Stated exercise
Of the lines in this listing, how many contain the word "with"? Give the number and nothing else.
□ □ □
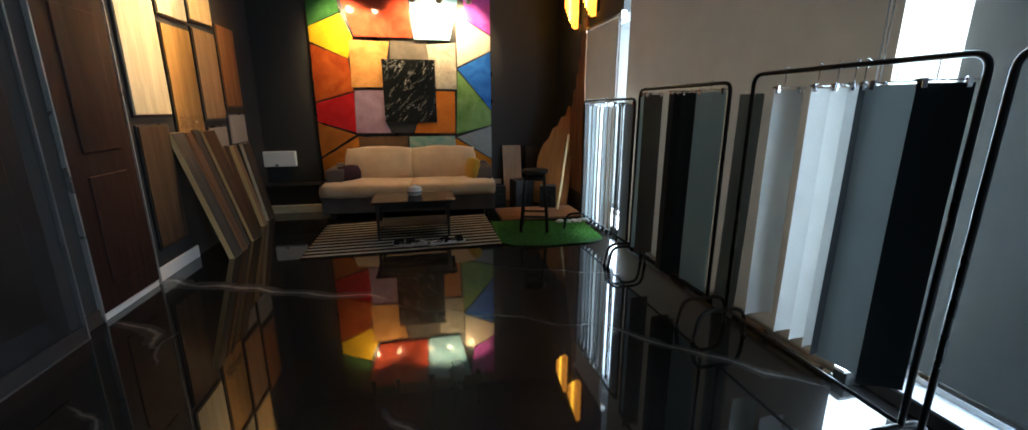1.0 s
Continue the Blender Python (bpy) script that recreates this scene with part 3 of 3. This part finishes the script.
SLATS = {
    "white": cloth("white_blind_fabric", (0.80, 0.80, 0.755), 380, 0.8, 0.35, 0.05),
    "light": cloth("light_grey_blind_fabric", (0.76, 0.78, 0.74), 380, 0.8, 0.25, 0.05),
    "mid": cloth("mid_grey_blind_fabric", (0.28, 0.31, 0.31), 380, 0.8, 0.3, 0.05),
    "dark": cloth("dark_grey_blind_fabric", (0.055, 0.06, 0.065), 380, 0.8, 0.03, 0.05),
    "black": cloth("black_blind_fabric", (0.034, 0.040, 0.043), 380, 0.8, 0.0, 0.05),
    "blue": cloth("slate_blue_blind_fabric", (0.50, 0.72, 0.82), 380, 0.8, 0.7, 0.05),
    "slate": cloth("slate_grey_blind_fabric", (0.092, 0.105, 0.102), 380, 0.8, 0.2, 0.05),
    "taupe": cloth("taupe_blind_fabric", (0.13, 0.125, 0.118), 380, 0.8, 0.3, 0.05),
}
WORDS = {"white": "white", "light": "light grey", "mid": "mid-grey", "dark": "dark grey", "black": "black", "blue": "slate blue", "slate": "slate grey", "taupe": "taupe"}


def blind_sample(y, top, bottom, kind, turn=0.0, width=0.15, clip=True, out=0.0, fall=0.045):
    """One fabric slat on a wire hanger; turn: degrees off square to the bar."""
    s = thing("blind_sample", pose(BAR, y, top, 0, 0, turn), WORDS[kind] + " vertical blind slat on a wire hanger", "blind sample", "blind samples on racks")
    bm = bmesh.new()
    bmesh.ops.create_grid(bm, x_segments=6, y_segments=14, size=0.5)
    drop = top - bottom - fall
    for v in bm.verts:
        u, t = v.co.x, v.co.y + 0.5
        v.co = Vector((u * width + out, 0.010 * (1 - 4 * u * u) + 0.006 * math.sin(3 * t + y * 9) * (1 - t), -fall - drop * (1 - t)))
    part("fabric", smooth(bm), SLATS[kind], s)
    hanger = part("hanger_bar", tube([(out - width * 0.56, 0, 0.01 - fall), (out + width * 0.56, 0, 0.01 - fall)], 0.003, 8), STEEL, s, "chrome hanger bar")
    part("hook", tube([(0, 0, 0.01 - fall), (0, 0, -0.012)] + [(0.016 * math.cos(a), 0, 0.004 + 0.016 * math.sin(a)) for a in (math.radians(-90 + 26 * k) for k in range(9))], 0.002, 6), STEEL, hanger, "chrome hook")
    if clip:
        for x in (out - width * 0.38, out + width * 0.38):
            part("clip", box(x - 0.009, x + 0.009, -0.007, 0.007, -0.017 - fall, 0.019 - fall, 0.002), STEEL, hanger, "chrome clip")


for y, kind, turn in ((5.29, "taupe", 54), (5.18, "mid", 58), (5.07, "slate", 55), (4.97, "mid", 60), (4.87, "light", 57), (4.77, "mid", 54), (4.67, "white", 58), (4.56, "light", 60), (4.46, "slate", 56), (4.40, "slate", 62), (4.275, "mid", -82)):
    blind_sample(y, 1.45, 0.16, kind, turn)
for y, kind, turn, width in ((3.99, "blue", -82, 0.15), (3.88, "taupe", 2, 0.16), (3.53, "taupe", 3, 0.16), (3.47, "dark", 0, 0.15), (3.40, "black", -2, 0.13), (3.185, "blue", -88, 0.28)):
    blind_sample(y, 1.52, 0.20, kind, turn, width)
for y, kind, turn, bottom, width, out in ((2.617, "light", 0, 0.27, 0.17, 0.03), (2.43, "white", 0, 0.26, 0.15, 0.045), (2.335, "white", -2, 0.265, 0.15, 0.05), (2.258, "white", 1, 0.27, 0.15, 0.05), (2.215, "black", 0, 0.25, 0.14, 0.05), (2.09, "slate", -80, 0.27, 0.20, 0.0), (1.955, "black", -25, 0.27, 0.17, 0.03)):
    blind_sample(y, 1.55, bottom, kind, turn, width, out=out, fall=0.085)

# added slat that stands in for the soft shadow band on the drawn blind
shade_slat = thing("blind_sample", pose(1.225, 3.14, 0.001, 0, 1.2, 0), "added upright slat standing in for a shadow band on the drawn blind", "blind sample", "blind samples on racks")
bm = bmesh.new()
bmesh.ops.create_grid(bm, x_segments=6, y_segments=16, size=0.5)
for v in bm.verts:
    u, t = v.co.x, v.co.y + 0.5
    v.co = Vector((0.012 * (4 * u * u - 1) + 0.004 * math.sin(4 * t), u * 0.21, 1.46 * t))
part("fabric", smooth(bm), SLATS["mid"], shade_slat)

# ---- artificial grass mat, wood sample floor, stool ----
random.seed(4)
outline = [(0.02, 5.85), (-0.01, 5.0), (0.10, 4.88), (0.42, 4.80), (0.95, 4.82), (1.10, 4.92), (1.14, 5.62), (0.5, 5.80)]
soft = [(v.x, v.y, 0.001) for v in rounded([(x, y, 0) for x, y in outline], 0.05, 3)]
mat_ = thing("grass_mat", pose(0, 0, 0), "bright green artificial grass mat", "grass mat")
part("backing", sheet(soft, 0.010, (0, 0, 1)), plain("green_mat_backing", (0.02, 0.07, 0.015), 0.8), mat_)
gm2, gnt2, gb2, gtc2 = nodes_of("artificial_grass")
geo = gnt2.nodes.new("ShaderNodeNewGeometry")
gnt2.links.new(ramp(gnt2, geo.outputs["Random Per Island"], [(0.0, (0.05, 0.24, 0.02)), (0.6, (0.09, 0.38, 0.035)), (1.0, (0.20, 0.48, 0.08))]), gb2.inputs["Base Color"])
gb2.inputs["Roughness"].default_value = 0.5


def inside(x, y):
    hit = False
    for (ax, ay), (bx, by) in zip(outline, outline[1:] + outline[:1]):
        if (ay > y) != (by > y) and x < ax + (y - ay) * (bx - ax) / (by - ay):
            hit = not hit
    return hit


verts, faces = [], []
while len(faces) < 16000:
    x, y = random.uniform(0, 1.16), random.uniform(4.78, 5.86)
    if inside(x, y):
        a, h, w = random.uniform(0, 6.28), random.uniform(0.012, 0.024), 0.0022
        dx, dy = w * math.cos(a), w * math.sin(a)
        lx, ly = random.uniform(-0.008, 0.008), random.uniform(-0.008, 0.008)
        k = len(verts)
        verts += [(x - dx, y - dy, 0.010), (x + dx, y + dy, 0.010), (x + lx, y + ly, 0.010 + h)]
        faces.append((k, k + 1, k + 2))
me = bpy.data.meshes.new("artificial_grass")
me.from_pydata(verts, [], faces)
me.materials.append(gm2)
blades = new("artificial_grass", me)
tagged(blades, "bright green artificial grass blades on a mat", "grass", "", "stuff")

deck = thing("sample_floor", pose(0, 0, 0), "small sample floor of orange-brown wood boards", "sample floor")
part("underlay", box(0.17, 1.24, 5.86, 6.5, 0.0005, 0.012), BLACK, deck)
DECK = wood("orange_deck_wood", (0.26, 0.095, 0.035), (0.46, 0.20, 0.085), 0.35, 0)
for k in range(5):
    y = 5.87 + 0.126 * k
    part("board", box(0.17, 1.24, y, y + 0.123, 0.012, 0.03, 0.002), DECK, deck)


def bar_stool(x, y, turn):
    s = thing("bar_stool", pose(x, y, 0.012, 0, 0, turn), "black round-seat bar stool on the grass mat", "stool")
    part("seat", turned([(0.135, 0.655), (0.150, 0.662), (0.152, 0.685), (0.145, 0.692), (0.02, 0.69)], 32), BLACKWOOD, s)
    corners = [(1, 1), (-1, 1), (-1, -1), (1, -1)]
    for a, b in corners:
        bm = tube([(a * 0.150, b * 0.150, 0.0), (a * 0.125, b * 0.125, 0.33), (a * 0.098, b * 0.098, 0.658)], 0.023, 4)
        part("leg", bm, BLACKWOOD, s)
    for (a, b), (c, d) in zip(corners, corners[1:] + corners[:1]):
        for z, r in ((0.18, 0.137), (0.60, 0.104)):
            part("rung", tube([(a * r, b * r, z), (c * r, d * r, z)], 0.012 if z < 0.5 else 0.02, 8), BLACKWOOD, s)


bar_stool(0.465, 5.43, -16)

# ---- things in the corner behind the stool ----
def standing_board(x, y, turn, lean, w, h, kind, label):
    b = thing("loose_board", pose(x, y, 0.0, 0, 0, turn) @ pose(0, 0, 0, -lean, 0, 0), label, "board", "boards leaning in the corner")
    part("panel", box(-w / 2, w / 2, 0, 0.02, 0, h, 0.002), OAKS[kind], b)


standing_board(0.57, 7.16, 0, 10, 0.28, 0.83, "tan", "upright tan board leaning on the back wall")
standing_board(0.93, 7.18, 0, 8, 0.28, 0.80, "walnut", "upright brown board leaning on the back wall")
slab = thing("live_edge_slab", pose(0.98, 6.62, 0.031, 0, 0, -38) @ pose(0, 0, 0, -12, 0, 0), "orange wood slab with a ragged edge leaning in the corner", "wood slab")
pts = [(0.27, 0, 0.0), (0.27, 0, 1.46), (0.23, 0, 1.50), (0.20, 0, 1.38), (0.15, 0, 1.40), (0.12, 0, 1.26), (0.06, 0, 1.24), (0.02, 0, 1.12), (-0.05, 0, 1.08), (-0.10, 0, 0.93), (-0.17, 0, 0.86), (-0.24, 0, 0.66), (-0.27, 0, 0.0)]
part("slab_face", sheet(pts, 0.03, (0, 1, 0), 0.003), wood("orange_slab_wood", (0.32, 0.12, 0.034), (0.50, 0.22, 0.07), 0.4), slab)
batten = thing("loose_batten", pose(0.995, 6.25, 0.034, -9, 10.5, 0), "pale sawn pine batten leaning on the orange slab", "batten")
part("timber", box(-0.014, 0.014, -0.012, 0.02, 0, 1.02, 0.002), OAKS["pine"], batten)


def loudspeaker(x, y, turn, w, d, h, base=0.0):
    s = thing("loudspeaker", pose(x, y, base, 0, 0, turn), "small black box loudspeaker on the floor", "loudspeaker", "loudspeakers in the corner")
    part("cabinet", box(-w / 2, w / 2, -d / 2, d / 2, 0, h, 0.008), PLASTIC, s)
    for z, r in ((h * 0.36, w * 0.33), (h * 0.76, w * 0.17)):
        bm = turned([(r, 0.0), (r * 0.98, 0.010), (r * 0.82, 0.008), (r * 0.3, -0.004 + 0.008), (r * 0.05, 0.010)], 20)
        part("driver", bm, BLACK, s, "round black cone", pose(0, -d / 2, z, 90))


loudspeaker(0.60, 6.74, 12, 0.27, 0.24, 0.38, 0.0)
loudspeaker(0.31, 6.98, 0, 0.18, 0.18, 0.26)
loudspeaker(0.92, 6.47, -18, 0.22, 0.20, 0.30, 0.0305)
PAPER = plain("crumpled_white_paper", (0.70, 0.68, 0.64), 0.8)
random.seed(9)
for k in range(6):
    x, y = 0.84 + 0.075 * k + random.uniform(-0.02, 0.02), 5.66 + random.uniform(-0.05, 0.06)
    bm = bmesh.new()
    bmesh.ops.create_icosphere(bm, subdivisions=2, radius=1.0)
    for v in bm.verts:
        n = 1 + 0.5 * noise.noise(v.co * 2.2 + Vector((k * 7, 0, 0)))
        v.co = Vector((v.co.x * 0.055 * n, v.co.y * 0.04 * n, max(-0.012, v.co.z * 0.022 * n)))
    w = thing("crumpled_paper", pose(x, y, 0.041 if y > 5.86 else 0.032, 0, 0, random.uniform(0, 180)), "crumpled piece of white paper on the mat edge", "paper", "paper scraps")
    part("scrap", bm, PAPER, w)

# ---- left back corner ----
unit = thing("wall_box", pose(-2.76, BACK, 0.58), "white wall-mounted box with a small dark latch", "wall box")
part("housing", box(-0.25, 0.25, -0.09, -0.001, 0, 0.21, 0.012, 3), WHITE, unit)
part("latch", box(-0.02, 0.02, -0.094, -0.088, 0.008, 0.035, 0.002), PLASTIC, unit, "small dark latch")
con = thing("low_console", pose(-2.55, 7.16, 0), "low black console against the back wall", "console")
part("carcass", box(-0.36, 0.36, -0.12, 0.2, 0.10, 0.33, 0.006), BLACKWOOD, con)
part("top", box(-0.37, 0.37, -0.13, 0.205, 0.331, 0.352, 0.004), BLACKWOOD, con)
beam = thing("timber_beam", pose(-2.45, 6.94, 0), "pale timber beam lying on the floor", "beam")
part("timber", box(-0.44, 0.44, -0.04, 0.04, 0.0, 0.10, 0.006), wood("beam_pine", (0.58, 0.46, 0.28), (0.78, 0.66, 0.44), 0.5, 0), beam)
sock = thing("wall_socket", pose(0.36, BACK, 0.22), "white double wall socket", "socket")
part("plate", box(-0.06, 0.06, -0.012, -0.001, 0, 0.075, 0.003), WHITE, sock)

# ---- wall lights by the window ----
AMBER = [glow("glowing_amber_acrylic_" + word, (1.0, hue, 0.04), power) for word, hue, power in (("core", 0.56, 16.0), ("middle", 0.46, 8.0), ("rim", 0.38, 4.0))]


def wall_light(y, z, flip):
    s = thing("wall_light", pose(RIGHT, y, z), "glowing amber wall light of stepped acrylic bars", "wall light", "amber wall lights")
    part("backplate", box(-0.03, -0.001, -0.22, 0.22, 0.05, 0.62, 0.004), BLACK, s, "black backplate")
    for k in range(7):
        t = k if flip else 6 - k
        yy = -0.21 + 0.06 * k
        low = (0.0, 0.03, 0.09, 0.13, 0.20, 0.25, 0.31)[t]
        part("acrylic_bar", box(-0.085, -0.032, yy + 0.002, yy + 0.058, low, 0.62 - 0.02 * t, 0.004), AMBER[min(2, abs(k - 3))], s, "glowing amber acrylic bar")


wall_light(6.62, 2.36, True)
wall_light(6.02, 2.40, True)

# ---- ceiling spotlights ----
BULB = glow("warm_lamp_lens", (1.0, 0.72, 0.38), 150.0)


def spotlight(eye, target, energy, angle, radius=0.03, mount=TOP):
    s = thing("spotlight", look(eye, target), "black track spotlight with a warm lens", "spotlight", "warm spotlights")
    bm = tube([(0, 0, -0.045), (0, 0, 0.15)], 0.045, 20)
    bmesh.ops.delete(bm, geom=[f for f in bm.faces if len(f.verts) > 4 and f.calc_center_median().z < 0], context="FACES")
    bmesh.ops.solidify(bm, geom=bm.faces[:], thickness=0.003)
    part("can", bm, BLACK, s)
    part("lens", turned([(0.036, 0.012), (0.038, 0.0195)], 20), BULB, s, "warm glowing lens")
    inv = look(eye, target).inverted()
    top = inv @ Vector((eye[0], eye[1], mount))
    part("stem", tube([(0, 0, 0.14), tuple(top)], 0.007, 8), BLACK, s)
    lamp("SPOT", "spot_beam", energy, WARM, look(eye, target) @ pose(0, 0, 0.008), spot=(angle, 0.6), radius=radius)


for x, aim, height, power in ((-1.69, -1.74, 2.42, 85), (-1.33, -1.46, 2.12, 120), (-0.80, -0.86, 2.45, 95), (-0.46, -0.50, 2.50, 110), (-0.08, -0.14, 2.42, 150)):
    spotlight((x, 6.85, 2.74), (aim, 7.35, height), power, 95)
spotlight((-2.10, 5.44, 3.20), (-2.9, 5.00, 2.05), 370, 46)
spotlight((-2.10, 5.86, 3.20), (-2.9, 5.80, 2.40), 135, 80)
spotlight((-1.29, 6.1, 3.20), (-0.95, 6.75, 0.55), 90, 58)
□ □ □
Output for this exercise
4